WHAT TO DO: Write out the entries verbatim and leave the images out of the copy.
________________________________________
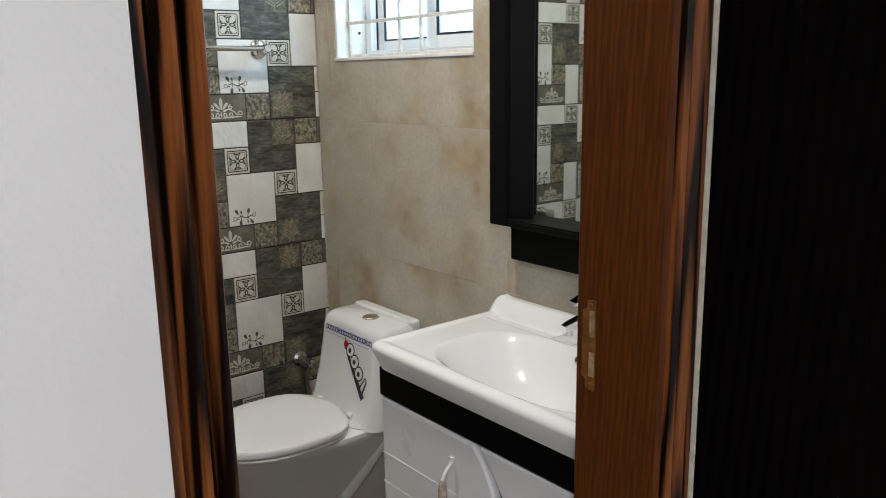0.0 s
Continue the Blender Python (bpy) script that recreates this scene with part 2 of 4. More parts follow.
FROST = bpy.data.materials.new("frosted_glass")
FROST.use_nodes = True
ft = FROST.node_tree
fb = ft.nodes["Principled BSDF"]
fb.inputs["Base Color"].default_value, fb.inputs["Roughness"].default_value = (0.9, 0.95, 0.97, 1), 0.25
tr = ft.nodes.new("ShaderNodeBsdfTranslucent")
tr.inputs["Color"].default_value = (0.90, 0.96, 1.0, 1)
ms = ft.nodes.new("ShaderNodeMixShader")
ms.inputs[0].default_value = 0.8
ft.links.new(fb.outputs[0], ms.inputs[1])
ft.links.new(tr.outputs[0], ms.inputs[2])
ft.links.new(ms.outputs[0], ft.nodes["Material Output"].inputs[0])

GLOW = bpy.data.materials.new("lit_lamp_diffuser")
GLOW.use_nodes = True
gb = GLOW.node_tree.nodes["Principled BSDF"]
gb.inputs["Emission Color"].default_value, gb.inputs["Emission Strength"].default_value = (1.0, 0.92, 0.80, 1), 6.0


# ---- mesh helpers ----
def mesh_of(bm, mat, smooth=False, name="mesh"):
    me = bpy.data.meshes.new(name)
    bmesh.ops.recalc_face_normals(bm, faces=bm.faces)
    for f in bm.faces:
        f.smooth = smooth
    bm.to_mesh(me)
    bm.free()
    if mat:
        me.materials.append(mat)
    return me


def part(name, bm, mat, parent, label="", smooth=False):
    """Links a bmesh as one mesh object under a thing or a part."""
    ob = new(name, mesh_of(bm, mat, smooth, name))
    ob.parent = parent
    if smooth:
        ob.data.set_sharp_from_angle(angle=radians(38))
    if label:
        tagged(ob, label)
    return ob


def thing(name, label, category, at=(0, 0, 0), group="", kind=""):
    ob = new(name)
    ob.location = at
    return tagged(ob, label, category, group, kind)


def box(bm, x0, x1, y0, y1, z0, z1, bevel=0.0, segments=2):
    r = bmesh.ops.create_cube(bm, size=1.0, matrix=Matrix.Translation(((x0 + x1) / 2, (y0 + y1) / 2, (z0 + z1) / 2)) @ Matrix.Diagonal((x1 - x0, y1 - y0, z1 - z0, 1)))
    if bevel:
        edges = list({e for v in r["verts"] for e in v.link_edges})
        bmesh.ops.bevel(bm, geom=edges, offset=bevel, segments=segments, affect="EDGES", profile=0.5)
    return bm


def boxed(*args, **kw):
    return box(bmesh.new(), *args, **kw)


def sweep(bm, points, radius, seg=12, caps=True):
    """A tube through points; radius is one number or one per point."""
    pts = [Vector(p) for p in points]
    rad = radius if isinstance(radius, (list, tuple)) else [radius] * len(pts)
    rings, side = [], None
    for i, p in enumerate(pts):
        d = (pts[min(i + 1, len(pts) - 1)] - pts[max(i - 1, 0)]).normalized()
        if side is None:
            side = d.orthogonal().normalized()
        side = (side - d * side.dot(d)).normalized()
        up = d.cross(side)
        rings.append([bm.verts.new(p + (side * math.cos(a) + up * math.sin(a)) * rad[i]) for a in (2 * math.pi * k / seg for k in range(seg))])
    for a, b in zip(rings, rings[1:]):
        for k in range(seg):
            bm.faces.new((a[k], a[(k + 1) % seg], b[(k + 1) % seg], b[k]))
    if caps:
        bm.faces.new(rings[0][::-1])
        bm.faces.new(rings[-1])
    return bm


def curve(points, n=8):
    """Catmull-Rom through points."""
    p = [Vector(q) for q in points]
    p = [2 * p[0] - p[1]] + p + [2 * p[-1] - p[-2]]
    out = []
    for i in range(1, len(p) - 2):
        for k in range(n):
            t = k / n
            out.append(0.5 * (2 * p[i] + (p[i + 1] - p[i - 1]) * t + (2 * p[i - 1] - 5 * p[i] + 4 * p[i + 1] - p[i + 2]) * t * t + (3 * p[i] - 3 * p[i + 1] + p[i + 2] - p[i - 1]) * t ** 3))
    return out + [p[-2]]


def lathe(bm, at, axis, profile, seg=24):
    """A turned body: profile rows (distance along axis, radius)."""
    a = Vector(axis).normalized()
    s = a.orthogonal().normalized()
    u = a.cross(s)
    rings = []
    for d, r in profile:
        c = Vector(at) + a * d
        rings.append([bm.verts.new(c + (s * math.cos(2 * math.pi * k / seg) + u * math.sin(2 * math.pi * k / seg)) * max(r, 1e-5)) for k in range(seg)])
    for p, q in zip(rings, rings[1:]):
        for k in range(seg):
            bm.faces.new((p[k], p[(k + 1) % seg], q[(k + 1) % seg], q[k]))
    bm.faces.new(rings[0][::-1])
    bm.faces.new(rings[-1])
    return bm


def loft(bm, rings, caps=True):
    vs = [[bm.verts.new(p) for p in r] for r in rings]
    n = len(vs[0])
    for a, b in zip(vs, vs[1:]):
        for k in range(n):
            bm.faces.new((a[k], a[(k + 1) % n], b[(k + 1) % n], b[k]))
    if caps:
        bm.faces.new(vs[0][::-1])
        bm.faces.new(vs[-1])
    return bm


def prism(bm, outline, axis, lo, hi):
    """An outline in the two other axes, drawn out along axis from lo to hi."""
    def at(p, d):
        return {"x": (d, p[0], p[1]), "y": (p[0], d, p[1]), "z": (p[0], p[1], d)}[axis]
    return loft(bm, [[at(p, lo) for p in outline], [at(p, hi) for p in outline]])


# ---- the shell ----
XE, XW, YN, YS, TOP = 1.485, 0.03, 2.462, 0.836, 2.445
TILE_TOP = 2.095
WIN = (1.676, 2.350, 1.450, 1.997)

wall_n = thing("wall_north", "patchwork tiled bathroom wall with a white painted band above", "wall", kind="structure")
part("plaster", boxed(-0.15, 1.80, YN + 0.006, YN + 0.16, 0, 2.75), PAINT, wall_n)
part("grout_bed", boxed(XW, XE, YN + 0.0022, YN + 0.0062, 0.0, TILE_TOP), GROUT, wall_n)

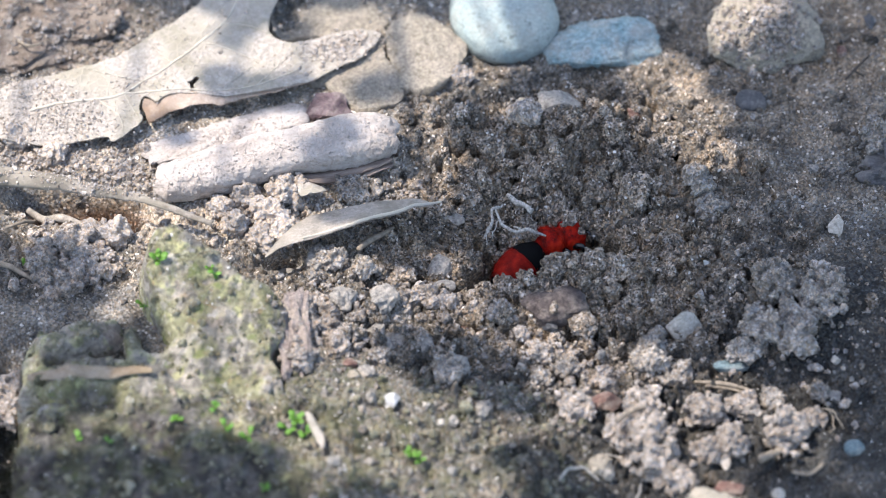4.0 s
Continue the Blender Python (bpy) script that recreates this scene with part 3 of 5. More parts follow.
________________________________________
WORKED ANSWER:
0.0 s
Continue the Blender Python (bpy) script that recreates this scene with part 2 of 4. More parts follow.
FROST = bpy.data.materials.new("frosted_glass")
FROST.use_nodes = True
ft = FROST.node_tree
fb = ft.nodes["Principled BSDF"]
fb.inputs["Base Color"].default_value, fb.inputs["Roughness"].default_value = (0.9, 0.95, 0.97, 1), 0.25
tr = ft.nodes.new("ShaderNodeBsdfTranslucent")
tr.inputs["Color"].default_value = (0.90, 0.96, 1.0, 1)
ms = ft.nodes.new("ShaderNodeMixShader")
ms.inputs[0].default_value = 0.8
ft.links.new(fb.outputs[0], ms.inputs[1])
ft.links.new(tr.outputs[0], ms.inputs[2])
ft.links.new(ms.outputs[0], ft.nodes["Material Output"].inputs[0])

GLOW = bpy.data.materials.new("lit_lamp_diffuser")
GLOW.use_nodes = True
gb = GLOW.node_tree.nodes["Principled BSDF"]
gb.inputs["Emission Color"].default_value, gb.inputs["Emission Strength"].default_value = (1.0, 0.92, 0.80, 1), 6.0


# ---- mesh helpers ----
def mesh_of(bm, mat, smooth=False, name="mesh"):
    me = bpy.data.meshes.new(name)
    bmesh.ops.recalc_face_normals(bm, faces=bm.faces)
    for f in bm.faces:
        f.smooth = smooth
    bm.to_mesh(me)
    bm.free()
    if mat:
        me.materials.append(mat)
    return me


def part(name, bm, mat, parent, label="", smooth=False):
    """Links a bmesh as one mesh object under a thing or a part."""
    ob = new(name, mesh_of(bm, mat, smooth, name))
    ob.parent = parent
    if smooth:
        ob.data.set_sharp_from_angle(angle=radians(38))
    if label:
        tagged(ob, label)
    return ob


def thing(name, label, category, at=(0, 0, 0), group="", kind=""):
    ob = new(name)
    ob.location = at
    return tagged(ob, label, category, group, kind)


def box(bm, x0, x1, y0, y1, z0, z1, bevel=0.0, segments=2):
    r = bmesh.ops.create_cube(bm, size=1.0, matrix=Matrix.Translation(((x0 + x1) / 2, (y0 + y1) / 2, (z0 + z1) / 2)) @ Matrix.Diagonal((x1 - x0, y1 - y0, z1 - z0, 1)))
    if bevel:
        edges = list({e for v in r["verts"] for e in v.link_edges})
        bmesh.ops.bevel(bm, geom=edges, offset=bevel, segments=segments, affect="EDGES", profile=0.5)
    return bm


def boxed(*args, **kw):
    return box(bmesh.new(), *args, **kw)


def sweep(bm, points, radius, seg=12, caps=True):
    """A tube through points; radius is one number or one per point."""
    pts = [Vector(p) for p in points]
    rad = radius if isinstance(radius, (list, tuple)) else [radius] * len(pts)
    rings, side = [], None
    for i, p in enumerate(pts):
        d = (pts[min(i + 1, len(pts) - 1)] - pts[max(i - 1, 0)]).normalized()
        if side is None:
            side = d.orthogonal().normalized()
        side = (side - d * side.dot(d)).normalized()
        up = d.cross(side)
        rings.append([bm.verts.new(p + (side * math.cos(a) + up * math.sin(a)) * rad[i]) for a in (2 * math.pi * k / seg for k in range(seg))])
    for a, b in zip(rings, rings[1:]):
        for k in range(seg):
            bm.faces.new((a[k], a[(k + 1) % seg], b[(k + 1) % seg], b[k]))
    if caps:
        bm.faces.new(rings[0][::-1])
        bm.faces.new(rings[-1])
    return bm


def curve(points, n=8):
    """Catmull-Rom through points."""
    p = [Vector(q) for q in points]
    p = [2 * p[0] - p[1]] + p + [2 * p[-1] - p[-2]]
    out = []
    for i in range(1, len(p) - 2):
        for k in range(n):
            t = k / n
            out.append(0.5 * (2 * p[i] + (p[i + 1] - p[i - 1]) * t + (2 * p[i - 1] - 5 * p[i] + 4 * p[i + 1] - p[i + 2]) * t * t + (3 * p[i] - 3 * p[i + 1] + p[i + 2] - p[i - 1]) * t ** 3))
    return out + [p[-2]]


def lathe(bm, at, axis, profile, seg=24):
    """A turned body: profile rows (distance along axis, radius)."""
    a = Vector(axis).normalized()
    s = a.orthogonal().normalized()
    u = a.cross(s)
    rings = []
    for d, r in profile:
        c = Vector(at) + a * d
        rings.append([bm.verts.new(c + (s * math.cos(2 * math.pi * k / seg) + u * math.sin(2 * math.pi * k / seg)) * max(r, 1e-5)) for k in range(seg)])
    for p, q in zip(rings, rings[1:]):
        for k in range(seg):
            bm.faces.new((p[k], p[(k + 1) % seg], q[(k + 1) % seg], q[k]))
    bm.faces.new(rings[0][::-1])
    bm.faces.new(rings[-1])
    return bm


def loft(bm, rings, caps=True):
    vs = [[bm.verts.new(p) for p in r] for r in rings]
    n = len(vs[0])
    for a, b in zip(vs, vs[1:]):
        for k in range(n):
            bm.faces.new((a[k], a[(k + 1) % n], b[(k + 1) % n], b[k]))
    if caps:
        bm.faces.new(vs[0][::-1])
        bm.faces.new(vs[-1])
    return bm


def prism(bm, outline, axis, lo, hi):
    """An outline in the two other axes, drawn out along axis from lo to hi."""
    def at(p, d):
        return {"x": (d, p[0], p[1]), "y": (p[0], d, p[1]), "z": (p[0], p[1], d)}[axis]
    return loft(bm, [[at(p, lo) for p in outline], [at(p, hi) for p in outline]])


# ---- the shell ----
XE, XW, YN, YS, TOP = 1.485, 0.03, 2.462, 0.836, 2.445
TILE_TOP = 2.095
WIN = (1.676, 2.350, 1.450, 1.997)

wall_n = thing("wall_north", "patchwork tiled bathroom wall with a white painted band above", "wall", kind="structure")
part("plaster", boxed(-0.15, 1.80, YN + 0.006, YN + 0.16, 0, 2.75), PAINT, wall_n)
part("grout_bed", boxed(XW, XE, YN + 0.0022, YN + 0.0062, 0.0, TILE_TOP), GROUT, wall_n)

4.0 s
Continue the Blender Python (bpy) script that recreates this scene with part 3 of 5. More parts follow.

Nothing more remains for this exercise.